A Associação Portuguesa de Mulheres Juristas (APMJ) endereçou, esta segunda-feira, uma carta ao diretor nacional da Polícia Judiciária (PJ), Luís Neves, manifestando “repúdio e preocupação” por uma publicação nas redes sociais sobre um abuso sexual.
Em causa está uma publicação na rede social Facebook, na qual a PJ partilhou, na passada quinta-feira, que deteve “um homem por crime de abuso sexual que vitimou uma jovem de 17 anos” e explicou que o “crime ocorreu em Lisboa, na sequência de uma saída noturna, na qual a vítima acabou em estado de inconsciência após consumo excessivo de álcool”.
Nessa publicação, a autoridade diz que “a incapacidade de reação” devido ao consumo de álcool “ditou mais uma vítima” e deixou várias recomendações, nomeadamente “moderar o consumo de álcool”, “não aceitar e vigiar as bebidas” e “recusar boleia de desconhecidos”.

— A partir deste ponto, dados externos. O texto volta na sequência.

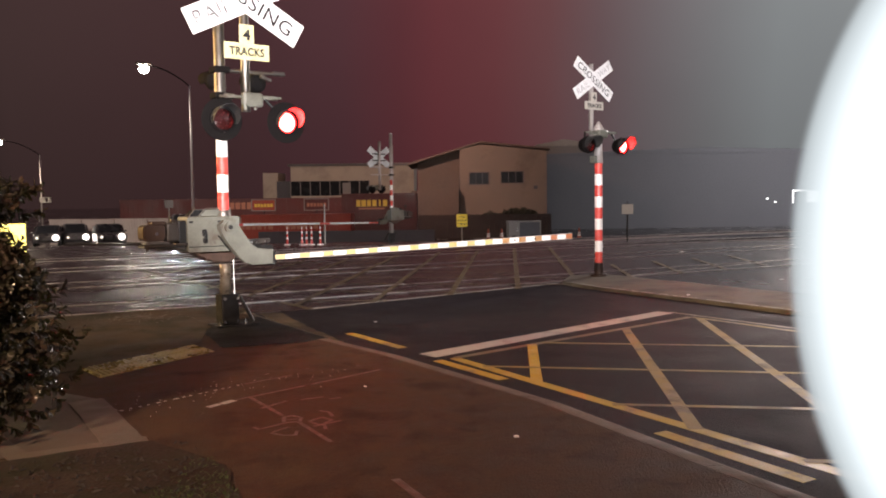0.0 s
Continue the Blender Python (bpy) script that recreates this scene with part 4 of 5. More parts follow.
def ground_marks():
    """Faded paint along the footpath, and survey marks sprayed on it."""
    lab = "faded white paint line on the footpath"
    for p, q, w in (((-1.69, 5.76), (-1.63, 5.85), 0.055), ((-1.62, 5.86), (-1.55, 5.96), 0.065), ((-1.54, 5.97), (-1.10, 6.42), 0.03), ((-1.05, 6.47), (-0.55, 7.0), 0.03), ((-1.62, 6.49), (-1.28, 6.82), 0.022)):
        stripe("paint_line", p, q, w, WHITE_LINE if w > 0.05 else SPRAY, lab, PATH_Z + 0.0005, thick=0.001)
    dash = random.Random(9)
    for k in range(15):
        f = k / 15 + dash.uniform(0, 0.02)
        p = Vector((-2.30, 5.68)).lerp(Vector((-1.62, 6.49)), f)
        q = Vector((-2.30, 5.68)).lerp(Vector((-1.62, 6.49)), f + dash.uniform(0.015, 0.05))
        stripe("paint_fleck", p, q, dash.uniform(0.014, 0.032), WHITE_LINE, "worn fleck of white paint on the footpath", PATH_Z + 0.0005, "paint flecks", 0.001)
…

Na carta endereçada ao diretor nacional da PJ e enviada às redações, a APMJ manifestou o seu “repúdio e preocupação pela forma” como a nota informativa foi redigida, porque “da sua leitura resulta que a conduta do agressor foi espoletada pelo comportamento da vítima, como se esta tivesse sido a responsável pela agressão que sofreu e, ainda, como se o crime tivesse ocorrido apenas em virtude de aquela não ter oferecido resistência”.
A associação alerta que a “verificação de tal circunstância não impede que, do ponto de vista legal, se verifique a prática de um crime sexual” e, por isso, a PJ “não o deveria indicar da forma como o faz”.
“A Associação Portuguesa de Mulheres Juristas frisa, ainda, que neste tipo de criminalidade especialmente violenta não apenas não pode, nem deve, ser estabelecida aquela relação de causalidade entre o comportamento da vítima e a agressão sexual porque a sua consequência lógica se apresenta como justificativa e desculpabilizante da conduta criminosa, como também, e simultaneamente, tal contribui para um reforço dos sentimentos de insegurança, medo e vergonha da vítima, reforçando e amplificando todos os estereótipos e preconceitos atinentes aos crimes sexuais”, lê-se na carta.
A APMJ lamenta, ainda, que a publicação seja “totalmente omissa na indicação de qualquer meio de informação e apoio às vítimas de agressões sexuais, ou de recursos públicos e serviços especializados disponíveis em tais casos, que possam habilitar quaisquer eventuais futuras vítimas a lidar com situações idênticas à aí descrita”.
Movimento Democrático de Mulheres diz que publicação “promove uma inaceitável responsabilização das mulheres”
Além do alerta da APMJ, foi também apresentada, esta segunda-feira uma queixa à Comissão para a Cidadania e Igualdade de Género pelo Movimento Democrático de Mulheres.
Para o movimento, citado pelo Jornal de Notícias, “o texto e a imagem escolhidos deslocam o foco do crime para uma imagem de mulher, insinuando um nexo causal entre ser mulher, sair à noite, consumir álcool e ‘maus desfechos'”.
“Esta narrativa não informa nem previne: estigmatiza de forma inaceitável. Ao estigmatizar, promove uma inaceitável responsabilização das mulheres e desculpabiliza os agressores por práticas criminosas”, denuncia.
Adolescente de 17 anos foi abusada sexualmente por segurança de discoteca
Em comunicado, enviado na passada quarta-feira, 29 de outubro, às redações a PJ indicou que deteve “um homem de 36 anos, por crime de abuso sexual de pessoa incapaz de resistência, na forma agravada, sendo vítima uma jovem de 17 anos de idade, em Lisboa”.
O crime ocorreu em agosto de 2025, “num estabelecimento hoteleiro” e o suspeito “é segurança num estabelecimento de diversão noturna que a vítima frequentou com um grupo de amigas”.
Nessa madrugada, a jovem ficou alcoolizada e o suspeito, que já tem antecedentes criminais por crimes da mesma natureza, disponibilizou a sua viatura para que pudesse “recuperar do estado de incapacidade em que se encontrava”. No entanto, aproveitou-se do facto de a menor estar inconsciente e “conduziu-a até um estabelecimento hoteleiro onde viria a consumar o abuso sexual”.
O crime foi denunciado à Polícia de Segurança Pública (PSP), que passou o caso para a PJ.